Here's the early view of the W.F. Laraway house on Front Street which I promised last week.
Mr. Laraway is showing off his prized Marmon Motor Car. I believe it is a 1913 or 1914. Dan Fletcher has carefully documented this fine car with copies of the service records from the Foust & Merle Machine Shop and Garage, which was conveniently around the corner at First and State Street. It's surprising how much maintenance the car required each month. For example, during the month of June, 1915, it got new brake linings, a brake adjustment, 5 dry cells, "recharging Presto", work on the steering and "cleaning whistle" for a total of $81.20. That's about $2000 today! This was not a particularly unusual month.
This is a good time to remind you our friends at WAAAM have their annual Fly-In this weekend. It's a great time to see all their antique aircraft and automobiles, as well as the many visitors who will show up. I always start with the Saturday morning breakfast so I have plenty of fuel for the day.
And while WAAAM does not have a Marmon, they have many other cars from that era. I always linger in the "brass era" section enjoying all the machines that aren't quite sure if they're a carriage or an automobile.
Thanks Arthur for the details.
Based on several other cars brands at WAAAM, the Marmon's unusually high degree of maintenance should have been named "Money Pit" :)
Dale Nicol on 5th September 2018 @ 7:05am
Evidently manufactured on the shores of Lake Maxinkuckee, Indiana.

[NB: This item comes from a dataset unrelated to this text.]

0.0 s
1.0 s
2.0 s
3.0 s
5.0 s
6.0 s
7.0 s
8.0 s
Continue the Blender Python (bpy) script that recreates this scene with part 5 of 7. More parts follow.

L.E. on 5th September 2018 @ 7:48am
Was it right-hand drive, or is the negative reversed?
Kyle on 5th September 2018 @ 7:54am
Interesting that the steering wheel is on the right hand side. Was this the norm back then?
T.R. on 5th September 2018 @ 7:56am
Those new brake linings would have just been on the rear axle as the car did not have front brakes. Great for HR hills. Tank on the right running board is for the carbide lights; would have been another on the left.
Roger Sheldrake on 5th September 2018 @ 8:04am
Right hand drive was common in early US cars. The negative is not flipped. It took a couple of years for left hand drive to dominate.
ArthurB on 5th September 2018 @ 8:10am
The little boy would be W. F's son Percy in the front seat with him.